— START OF RAW RECORDS —

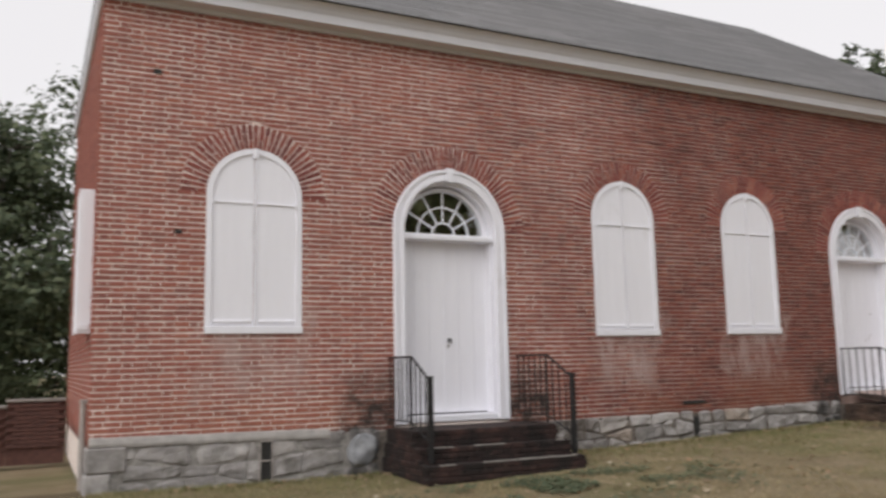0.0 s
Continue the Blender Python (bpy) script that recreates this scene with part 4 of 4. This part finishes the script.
def build_foundation():
    rng = random.Random(31)
    base = part("foundation", boxed(X0 + 0.005, X1 - 0.005, WY - 0.026, WY + 0.011, -0.3, 0.605), RUBBLE)
    tagged(base, "grey limestone rubble foundation with dirty mortar", "foundation", kind="structure")
    gaps = [(4.86, 7.03), (13.76, 15.66)]
    ends = [X0 - 0.02, 4.86, 7.03, 13.76, 15.66, X1 + 0.02]
    for a, b in ((ends[0], ends[1]), (ends[2], ends[3]), (ends[4], ends[5])):
        low = ground_z((a + b) / 2, WY) - 0.12
        thick = stone_top((a + b) / 2) - low
        rows = 3 if a < 2 else max(2, round(thick / 0.21))
        # wavy bed lines shared by the courses
        phase = rng.uniform(0, 9)
        cap = lambda x: stone_top(x) - (0.115 if x < 4.15 else 0.0)       # a smooth cement course lies on the oldest stones
        bed = lambda r, x: (low + (cap(x) - low) * r / rows) + (0.055 * math.sin(x * 2.6 + r * 1.9 + phase) + 0.04 * math.sin(x * 6.3 + r * 4.0) if 0 < r < rows else 0.012 * math.sin(x * 6 + phase) if r else 0)
        for r in range(rows):
            x = a
            while x < b - 0.02:
                w = rng.uniform(0.28, 0.85) if a < 2 else rng.uniform(0.22, 0.62)
                if b - (x + w) < 0.22:
                    w = b - x
                slot = next(((l, h) for l, h in ((3.24, 3.40), (10.29, 10.41)) if l - 0.01 <= x < h), None)
                if slot and r >= 1:
                    x = slot[1]
                    continue
                w = min([w] + [l - x for l, h in ((3.24, 3.40), (10.29, 10.41)) if x < l < x + w and r >= 1])
                x2 = x + w
                j0, j1 = rng.uniform(-0.06, 0.06), rng.uniform(-0.06, 0.06)
                g = 0.004 if a < 2 else 0.006
                corners = [(x + g + (j0 if x > a else 0), bed(r, x) + g), (x2 - g, bed(r, x2) + g), (x2 - g + (j1 if x2 < b else 0), bed(r + 1, x2) - g), (x + g, bed(r + 1, x) - g)]
                pieces = [corners]
                if w > 0.3 and rng.random() < (0.08 if a < 2 else 0.10):
                    k0, k1 = rng.uniform(0.35, 0.65), rng.uniform(0.35, 0.65)
                    a_, b_, c_, d_ = (np.array(q) for q in corners)
                    m0, m1 = a_ + (d_ - a_) * k0, b_ + (c_ - b_) * k1
                    gap = np.array((0, g))
                    pieces = [[a_, b_, m1 - gap, m0 - gap], [m0 + gap, m1 + gap, c_, d_]]
                for corners in pieces:
                    bm = bmesh.new()
                    nu, nv = 10, 7
                    grid = []
                    out = rng.uniform(0.022, 0.042) if a < 2 else rng.uniform(0.035, 0.07)
                    q = [np.array(k) for k in corners]
                    mid = sum(q) / 4
                    for v in range(nv + 1):
                        row = []
                        for u in range(nu + 1):
                            fu, fv = u / nu, v / nv
                            p = (q[0] * (1 - fu) + q[1] * fu) * (1 - fv) + (q[3] * (1 - fu) + q[2] * fu) * fv
                            cu, cv = 2 * fu - 1, 2 * fv - 1
                            p = mid + (p - mid) * (1 - 0.07 * (cu * cv) ** 2)        # worn corners
                            rim = max(abs(cu), abs(cv))
                            p = p + 0.016 * rim ** 2 * np.array([noise.noise((p[0] * 7, p[1] * 7, 1.0)), noise.noise((p[0] * 7, p[1] * 7, 7.0))])
                            h = out * (1 - rim ** 8) * (0.75 + 0.9 * noise.noise((p[0] * 5, p[1] * 7, r * 3.0 + x)) + 0.4 * noise.noise((p[0] * 15, p[1] * 18, x)))
                            row.append(bm.verts.new((p[0], WY - 0.022 - h, p[1])))
                        grid.append(row)
                    for v in range(nv):
                        for u in range(nu):
                            bm.faces.new((grid[v][u], grid[v][u + 1], grid[v + 1][u + 1], grid[v + 1][u]))
                    part("stone", bm, STONE, base)
                x = x2
    bm = bmesh.new()
    grid = []
    nx = 90
    for i in range(nx + 1):
        x = X0 + 0.002 + (4.15 - X0) * i / nx
        col = []
        for f, out in ((0.0, 0.030), (0.06, 0.058), (0.35, 0.066), (0.7, 0.062), (0.94, 0.056), (1.0, 0.0)):
            z = stone_top(x) - 0.115 + 0.115 * f + 0.010 * noise.noise((x * 3.0, f * 2, 4.0)) * (1 if f < 1 else 0.4)
            col.append(bm.verts.new((x, WY - out - 0.010 * noise.noise((x * 4.0, z * 9, 1.0)), z)))
        grid.append(col)
    for p, q in zip(grid, grid[1:]):
        for k in range(5):
            bm.faces.new((p[k], q[k], q[k + 1], p[k + 1]))
    part("cement_course", bm, CEMENT, base, "smooth grey cement course over the stones")
    # a large blue-grey boulder built in beside the steps
    bm = bmesh.new()
    bmesh.ops.create_icosphere(bm, subdivisions=4, radius=1.0, matrix=Matrix.Translation((4.60, WY - 0.03, 0.385)) @ Matrix.Rotation(0.5, 4, "Y") @ Matrix.Diagonal((0.19, 0.085, 0.25, 1)))
    for v in bm.verts:
        v.co += v.normal * 0.035 * noise.noise(v.co * 6)
    part("stone", bm, BLUESTONE, base, "blue-grey boulder")
    end = part("corner_stone", boxed(X1 - 0.30, X1 + 0.05, WY - 0.10, WY + 0.5, 0.2, 0.75, 0.02), STONE, base)
    part("corner_stone", boxed(X0 - 0.04, X0 + 0.25, WY - 0.07, WY + 0.5, -0.1, 0.30, 0.02), STONE, base)
    part("corner_stone", boxed(X0 - 0.03, X0 + 0.42, WY - 0.075, WY + 0.5, 0.31, 0.60, 0.02), STONE, base)


build_foundation()


# ---- bricks of the long wall and its arches ----
def build_arches():
    rng = random.Random(17)
    for cx, r_in, r_out, c in [(w[0], WIN_R, WIN_OUT, spring(w[0])) for w in WINDOWS] + [(d, DOOR_R, DOOR_OUT, DOOR_C) for d in DOORS]:
        arch = empty("brick_arch", (cx, WY, c))
        tagged(arch, "round arch of rubbed red bricks over the opening", "brick arch", "brick arches", "structure")
        n = round(math.pi * (r_in + r_out) / 2 / 0.070)
        kinds = []
        for cut in (0.36, 0.64):
            mid = r_in + (r_out - r_in) * cut
            pair = []
            for a, b in ((r_in + 0.003, mid - 0.005), (mid + 0.005, r_out)):
                bm = bmesh.new()
                h0, h1 = math.pi * a / n / 2 - 0.0062, math.pi * b / n / 2 - 0.0062 - 0.008 * (b - r_in) / (r_out - r_in)
                ring = lambda y, g: [bm.verts.new((s * (h - g), y, q)) for s, h, q in ((-1, h0, a + g), (1, h0, a + g), (1, h1, b - g), (-1, h1, b - g))]
                back, mid_, front = ring(WY + 0.03, 0), ring(WY - 0.001, 0), ring(WY - 0.006, 0.004)
                for p, q in ((back, mid_), (mid_, front)):
                    for k in range(4):
                        bm.faces.new((p[k], p[(k + 1) % 4], q[(k + 1) % 4], q[k]))
                bm.faces.new(front)
                me = mesh_from("voussoir", bm)
                me.materials.append(ARCH)
                pair.append(me)
            kinds.append(pair)
        for k in range(n):
            an = math.pi * (k + 0.5) / n - math.pi / 2
            for me in kinds[k % 2]:
                ob = part("voussoir", me, None, arch)
                ob.matrix_basis = Matrix.Translation((cx, rng.uniform(-0.003, 0.003), c)) @ Matrix.Rotation(an + rng.uniform(-0.004, 0.004), 4, "Y")


build_arches()


def brick_mesh(bm_or_lists, x0a, x1a, x0b, x1b, z0, z1, out):
    """Adds one brick: x0a to x1a along its lower edge, x0b to x1b along its upper one."""
    verts, faces = bm_or_lists
    k = len(verts)
    g = 0.0035
    verts += [(x0a, WY + 0.02, z0), (x1a, WY + 0.02, z0), (x1b, WY + 0.02, z1), (x0b, WY + 0.02, z1),
              (x0a, WY + g - out, z0), (x1a, WY + g - out, z0), (x1b, WY + g - out, z1), (x0b, WY + g - out, z1),
              (x0a + g, WY - out, z0 + g), (x1a - g, WY - out, z0 + g), (x1b - g, WY - out, z1 - g), (x0b + g, WY - out, z1 - g)]
    for p, q in ((0, 4), (4, 8)):
        for e in range(4):
            faces.append((k + p + e, k + p + (e + 1) % 4, k + q + (e + 1) % 4, k + q + e))
    faces.append((k + 8, k + 9, k + 10, k + 11))


def blocked(z0, z1):
    """The stretches that openings and arches take up along a course: left and right at its lower and its upper edge."""
    out = []
    shapes = [(cx, WIN_R, WIN_OUT, spring(cx), low) for cx, low in WINDOWS] + [(cx, DOOR_R, DOOR_OUT, DOOR_C, 0.0) for cx in DOORS]
    for cx, r, r_out, c, low in sorted(shapes):
        if z1 < low + 0.02 or z0 > c + r_out:
            continue
        h = [r + 0.004 if z <= c else math.sqrt(max(r_out ** 2 - (z - c) ** 2, 0.0)) + 0.006 for z in (z0, z1)]
        if z0 <= c < z1:
            h = [r + 0.004 if c > (z0 + z1) / 2 else max(h)] * 2
        out.append(((cx - h[0], cx + h[0]), (cx - h[1], cx + h[1])))
    return out


def build_bricks():
    rng = random.Random(23)
    joint, low, high = 0.0146, BRICK_LOW - 0.07, BRICK_TOP - 0.01
    verts, faces = [], []
    singles = 0
    shared = {}
    for name, length in (("stretcher", 0.190), ("header", 0.096)):
        v, f = [], []
        brick_mesh((v, f), -length / 2, length / 2, -length / 2, length / 2, -(PITCH - joint) / 2, (PITCH - joint) / 2, 0.0)
        me = bpy.data.meshes.new("brick")
        me.from_pydata([(a, b - WY, c) for a, b, c in v], [], f)
        me.materials.append(BRICK)
        me.update()
        shared[name] = me
    course = 0
    burnt = set()
    z = low
    while z + PITCH - joint < high:
        z0, z1 = z, z + PITCH - joint
        free = []
        left = (X0, X0)
        for (l0, r0), (l1, r1) in blocked(z0 - 0.002, z1 + 0.002):
            free.append((left, (l0, l1)))
            left = (r0, r1)
        free.append((left, (X1, X1)))
        shift = 0.0 if course % 2 else 0.152      # headers stand over the middle of stretchers
        for (a0, a1), (e0, e1) in free:
            start, stop = max(a0, a1), min(e0, e1)
            x = X0 - 0.3 + shift
            first = True
            count = 0
            while x < stop:
                header = count % 2 == 1
                count += 1
                length = 0.096 if header else 0.191
                length += rng.uniform(-0.005, 0.005)
                s, e = x, x + length
                x = X0 - 0.3 + shift + 0.304 * (count // 2) + (0.2 if count % 2 else 0.0)
                if e < start + 0.03 or s > stop - 0.03:
                    continue
                s0, s1, e0_, e1_ = s, s, e, e
                whole = True
                if first or s < start + 0.03:
                    s0, s1, whole = a0, a1, False
                if e > stop - 0.045:
                    e0_, e1_, whole = e0, e1, False
                first = False
                if min(e0_ - s0, e1_ - s1) < 0.015:
                    continue
                out = rng.uniform(-0.003, 0.004)
                near = 8.0 < (s + e) / 2 < 13.0 and 0.9 < z0 < 1.84
                if whole and near and singles < 300 and min(abs(length - 0.190), abs(length - 0.096)) < 0.006:
                    ob = part("brick", shared["header" if length < 0.15 else "stretcher"], None, WALL)
                    ob.location = ((s + e) / 2, WY - out, (z0 + z1) / 2 + 0.006 * noise.noise(((s + e) * 0.35, z * 0.8, 2.0)))
                    ob.rotation_euler = (rng.uniform(-0.01, 0.01), rng.uniform(-0.006, 0.006), rng.uniform(-0.01, 0.01))
                    singles += 1
                else:
                    if header and rng.random() < 0.42:
                        burnt.add(len(faces) // 9)
                    d = rng.uniform(-0.002, 0.002) + 0.006 * noise.noise(((s + e) * 0.35, z * 0.8, 2.0))
                    u0, u1 = rng.uniform(-0.003, 0.003), rng.uniform(-0.003, 0.003)
                    brick_mesh((verts, faces), s0 + (u0 if s0 == s1 else 0), e0_ + (u1 if e0_ == e1_ else 0), s1, e1_, z0 + d + rng.uniform(-0.002, 0.002), z1 + d + rng.uniform(-0.002, 0.002), out)
                if e0_ == e0:
                    break
        z += PITCH
        course += 1
    work = arrays("brickwork", verts, faces, BRICK, WALL, kind="stuff").data
    work.materials.append(BURNT)
    work.polygons.foreach_set("material_index", [1 if k // 9 in burnt else 0 for k in range(len(faces))])
    # the short return on the church's end wall
    verts, faces = [], []
    z, course = low, 0
    while z + PITCH - joint < high:
        y = WY + 0.0 + (0.0 if course % 2 else 0.105)
        while y < WY + DEPTH - 0.2:
            k = len(verts)
            y1, z1, xo = y + 0.2, z + PITCH - joint, X0 + rng.uniform(-0.003, 0.002)
            if y > WY + 0.02:
                verts += [(X0 + 0.02, y, z), (X0 + 0.02, y1, z), (X0 + 0.02, y1, z1), (X0 + 0.02, y, z1), (xo, y, z), (xo, y1, z), (xo, y1, z1), (xo, y, z1)]
                for e in range(4):
                    faces.append((k + e, k + (e + 1) % 4, k + 4 + (e + 1) % 4, k + 4 + e))
                faces.append((k + 4, k + 5, k + 6, k + 7))
            y += 0.2105
        z += PITCH
        course += 1
    arrays("brickwork", verts, faces, BRICK, bpy.data.objects["wall_west"], kind="stuff")


build_bricks()
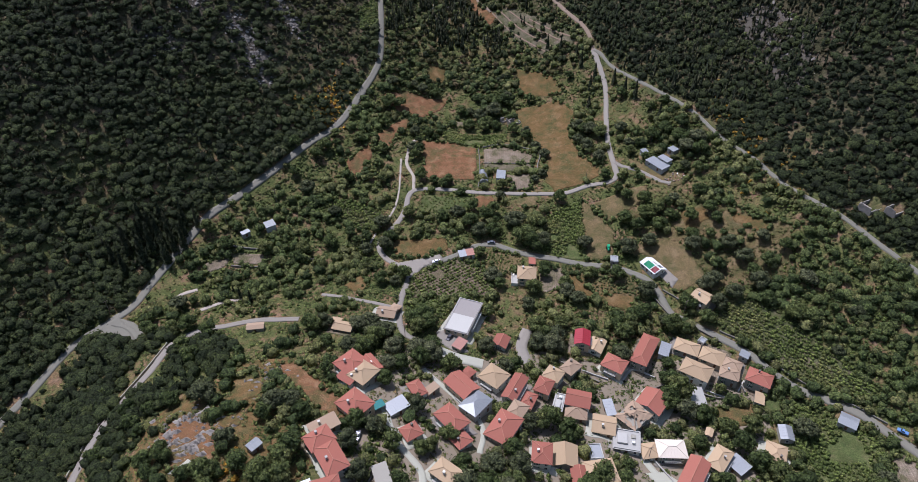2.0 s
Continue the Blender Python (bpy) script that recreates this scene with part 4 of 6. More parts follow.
house(45, 133.2, 11.2, 7.4, 45, "red", 2, "hip")
house(55.6, 148.6, 5.2, 4.3, 65, "tan", 1, "hip")
house(59.3, 134.2, 9.4, 6.7, -19, "tan", 2, "hip")
house(32.8, 189.9, 8.8, 7, 82, "red", 2, "hip")
house(42, 192, 9.4, 9.3, 84, "tan", 1, "gable")
house(54.8, 195.9, 6.6, 5.1, -86, "metal", 1, "flat")
house(46.7, 183.2, 7.2, 6.1, -90, "red", 1, "gable")
house(54.7, 184.8, 11.1, 9.4, 9, "tan", 2, "hip")
house(33.6, 167.8, 11.8, 10, 87, "tan", 1, "hip")
house(87.5, 252.7, 19.3, 7.1, 59, "red", 2, "hip")
house(97.5, 254.6, 8.5, 4.3, 66, "metal", 1, "shed")
house(108.2, 255.9, 10.5, 7.7, -28, "tan", 1, "hip")
house(118.2, 250.3, 9.8, 8.5, -31, "tan", 1, "hip")
house(108.4, 241.7, 12.3, 9.2, -34, "tan", 2, "hip")
house(126.1, 245.2, 7.1, 6, -33, "old", 1, "hip")
house(122.3, 238.9, 7.9, 5.8, -25, "old", 2, "hip")
house(116, 259, 3.3, 2.7, 45, "metal", 1, "flat")
house(134.5, 236, 9.8, 8, -33, "red", 2, "hip")
house(132.3, 227.3, 6.3, 3.8, 66, "tan", 1, "shed")
house(132.7, 249.8, 4.3, 3.8, 56, "metal", 1, "shed")
house(84.6, 224.1, 10.9, 10.6, 51, "red", 2, "gable")
house(105.7, 229.2, 9.5, 6.1, 88, "concrete", 1, "shed")
house(86.2, 199.6, 10.9, 7.8, -2, "cream", 2, "hip")
house(77.7, 199.6, 7.1, 6.4, 8, "tan", 1, "hip")
house(104.7, 196, 11.2, 6.3, 50, "tan", 2, "hip")
house(105.6, 210.6, 4, 2.7, 61, "tan", 1, "gable")
house(112.1, 194.6, 7.3, 6.2, -56, "metal", 1, "shed")
house(129.3, 200.2, 9.2, 7.4, 64, "tan", 1, "hip")
house(137.1, 209.8, 7, 5.2, 79, "metal", 1, "gable")
house(91.6, 187.6, 15.6, 7.4, 55, "red", 2, "gable")
house(108.8, 180, 4.3, 4.1, -11, "white", 1, "flat")
house(101.8, 168.4, 9.8, 6.9, 79, "red", 2, "hip")
house(109, 169.8, 10.5, 6.5, 82, "tan", 2, "gable")
house(114.7, 168.2, 10.3, 8.9, 75, "tan", 2, "gable")
house(120.1, 163.9, 12.6, 5, 64, "tan", 1, "hip")
house(94, 165.7, 5.1, 3.6, 74, "red", 2, "gable")
house(79.4, 162.3, 7.7, 7.6, 61, "red", 1, "hip")
house(85.1, 159.6, 7.2, 4.7, 65, "white", 1, "gable")
house(90.5, 157.9, 11.5, 7, 70, "red", 2, "gable")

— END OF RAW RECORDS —

REQUIRED WORK =
Which lines of the data include "this"? Copy each of them.

EXERCISE SOLUTION =
Continue the Blender Python (bpy) script that recreates this scene with part 4 of 4. This part finishes the script.
Continue the Blender Python (bpy) script that recreates this scene with part 4 of 6. More parts follow.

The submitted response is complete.